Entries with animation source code
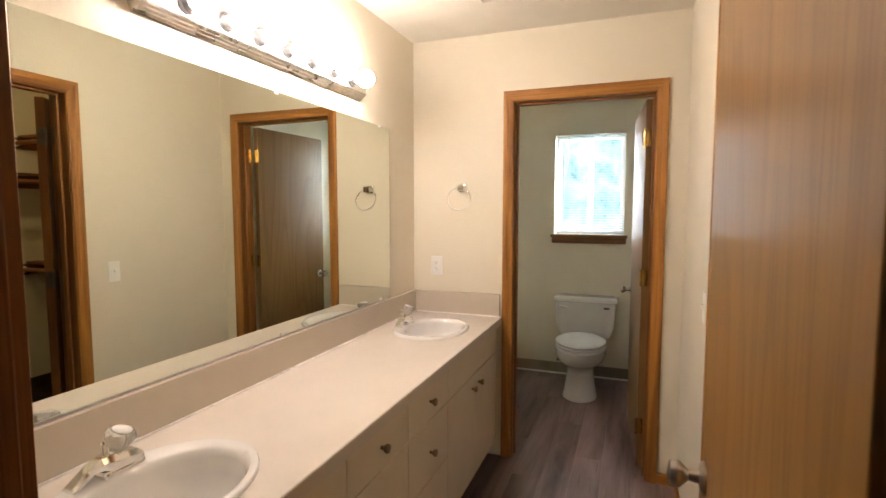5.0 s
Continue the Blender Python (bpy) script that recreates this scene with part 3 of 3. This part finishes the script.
# ---- ceiling hatch ----
hatch = thing("attic_hatch", "recessed painted attic hatch in the ceiling", "attic hatch", None, kind="structure")
part("panel", box((HX + 0.004, HY + 0.004, H + 0.085), (HXX - 0.004, HYY - 0.004, H + 0.105), 0.002), M_CEIL, hatch)
part("latch", box((HX + 0.002, 1.70, H + 0.045), (HX + 0.014, 1.76, H + 0.065), 0.003), M_BRONZE, hatch, "dark metal latch")


# ---- wall plates and towel ring ----
def wall_plate(kind, place, angle, label):
    """Local plate in the x-z plane, facing -y."""
    p = thing("light_switch" if kind == "switch" else "power_outlet", label, "light switch" if kind == "switch" else "power outlet", rot(place, angle))
    plate = part("cover_plate", box((-0.035, -0.006, -0.057), (0.035, -0.0005, 0.057), 0.003, 2), M_PLASTIC, p)
    if kind == "switch":
        part("toggle", loft([[(sx * 0.005, y, z + sz * hz) for sx, sz in ((-1, -1), (1, -1), (1, 1), (-1, 1))] for y, z, hz in ((-0.005, 0, 0.011), (-0.016, 0.007, 0.005))]), M_PLASTIC, plate)
    else:
        for z in (-0.0195, 0.0195):
            r = part("receptacle", box((-0.0165, -0.008, z - 0.0135), (0.0165, -0.0055, z + 0.0135), 0.003, 2), M_PLASTIC, plate)
            for a, b, c, d in ((-0.0075, -0.0055, -0.002, 0.007), (0.0055, 0.0075, -0.002, 0.006), (-0.002, 0.002, -0.0095, -0.0055)):
                part("slot", box((a, -0.0086, z + c), (b, -0.0078, z + d)), M_DARK, r)
    for z in ((-0.03, 0.03) if kind == "switch" else (0.0,)):
        part("screw", lathe([(0.003, -0.0058), (0.002, -0.0072)], "Y", 8, None, (0, 0, z)), M_PLASTIC, plate)


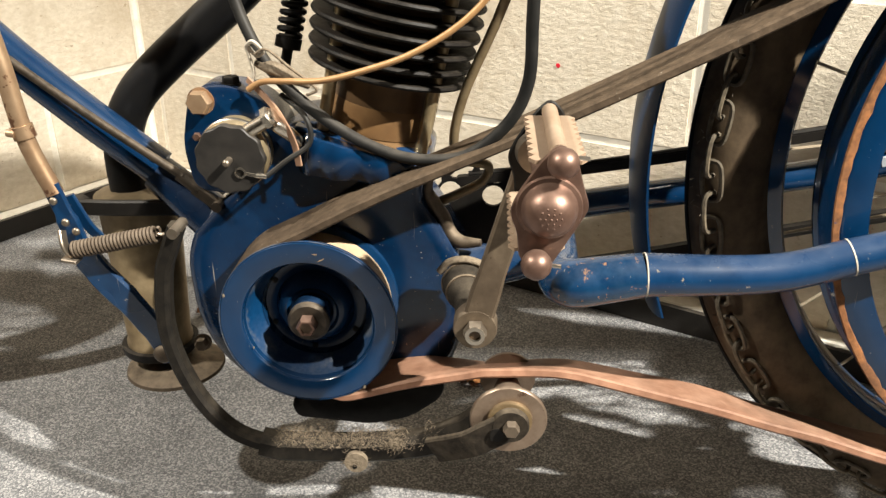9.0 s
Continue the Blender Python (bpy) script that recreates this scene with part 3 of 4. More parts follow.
can = part("silencer", lathe([(0, 0), (0.031, 0), (0.031, 0.006), (0.0295, 0.008), (0.036, 0.146), (0.038, 0.148), (0.038, 0.154), (0.018, 0.157), (0, 0.157)], CAN, (0, 0, 1), 40), can_mat, bike, "tarnished brass silencer can")
part("end_plate", lathe([(0, -0.007), (0.034, -0.007), (0.036, -0.004), (0.036, 0.002), (0, 0.002)], CAN, (0, 0, 1), 40), black_iron, can)
part("valve_stem", rod(CAN + V(0.012, -0.005, -0.025), CAN + V(0.012, -0.005, 0), 0.006), black_iron, can)
part("valve_disc", lathe([(0, 0), (0.020, 0.001), (0.046, -0.008), (0.047, -0.011), (0.02, -0.004), (0, -0.004)], CAN + V(0.014, -0.005, -0.015), (0, 0, 1), 40), grimy_steel, can, "brown mushroom shaped cut-out disc")

part("silencer_clamp", joined(bar([(-0.158, 0.606, 0.322), (-0.11, 0.598, 0.325), (-0.05, 0.600, 0.326), (-0.02, 0.605, 0.322)], 0.006, 0.014), rod((-0.158, 0.600, 0.322), (-0.158, 0.616, 0.322), 0.009)), black_iron, can, "black iron clamp")

# frame tubes
part("down_tube", tube([(-0.396, 0.612, 0.641), (-0.318, 0.612, 0.565), (-0.238, 0.612, 0.496), (-0.186, 0.612, 0.446), (-0.136, 0.612, 0.402), (-0.081, 0.612, 0.357)], 0.0165, 18), blue, bike)
part("lug", rod((-0.083, 0.612, 0.353), (-0.030, 0.60, 0.312), 0.0165, 16, 0.021), blue_dark, bike)
part("control_rod", tube([(-0.363, 0.590, 0.605), (-0.283, 0.590, 0.542), (-0.230, 0.590, 0.495), (-0.179, 0.590, 0.451), (-0.119, 0.588, 0.406), (-0.060, 0.586, 0.365), (-0.051, 0.585, 0.359)], 0.0036, 10), dark_grease, bike)
part("rod_clevis", joined(rod((-0.055, 0.588, 0.360), (-0.038, 0.584, 0.348), 0.0058, 14), bar([(-0.042, 0.582, 0.350), (-0.022, 0.578, 0.336)], 0.005, 0.010), rod((-0.022, 0.572, 0.337), (-0.022, 0.585, 0.337), 0.0045)), dark_grease, bike)
part("seat_tube", tube([(0.262, YC, 0.84), (0.235, YC, 0.745), (0.197, YC, 0.61), (0.185, YC, 0.56)], 0.0145, 16), blue, bike)
part("upper_stay", tube([(0.272, 0.552, 0.812), (0.287, 0.547, 0.794), (0.314, 0.545, 0.759), (0.354, 0.540, 0.7145), (0.398, 0.530, 0.6715), (0.4445, 0.520, 0.6235), (0.515, 0.510, 0.570), (0.5535, 0.510, 0.5365), (0.610, 0.514, 0.492), (0.640, 0.520, 0.470)], 0.0128, 16), blue, bike)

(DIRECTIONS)
Up to and including the line containing "0.002, 1.70, H", quote each line of the entries above from the very first, please, exactly and without images.

(CORRECT OUTPUT)
5.0 s
Continue the Blender Python (bpy) script that recreates this scene with part 3 of 3. This part finishes the script.
# ---- ceiling hatch ----
hatch = thing("attic_hatch", "recessed painted attic hatch in the ceiling", "attic hatch", None, kind="structure")
part("panel", box((HX + 0.004, HY + 0.004, H + 0.085), (HXX - 0.004, HYY - 0.004, H + 0.105), 0.002), M_CEIL, hatch)
part("latch", box((HX + 0.002, 1.70, H + 0.045), (HX + 0.014, 1.76, H + 0.065), 0.003), M_BRONZE, hatch, "dark metal latch")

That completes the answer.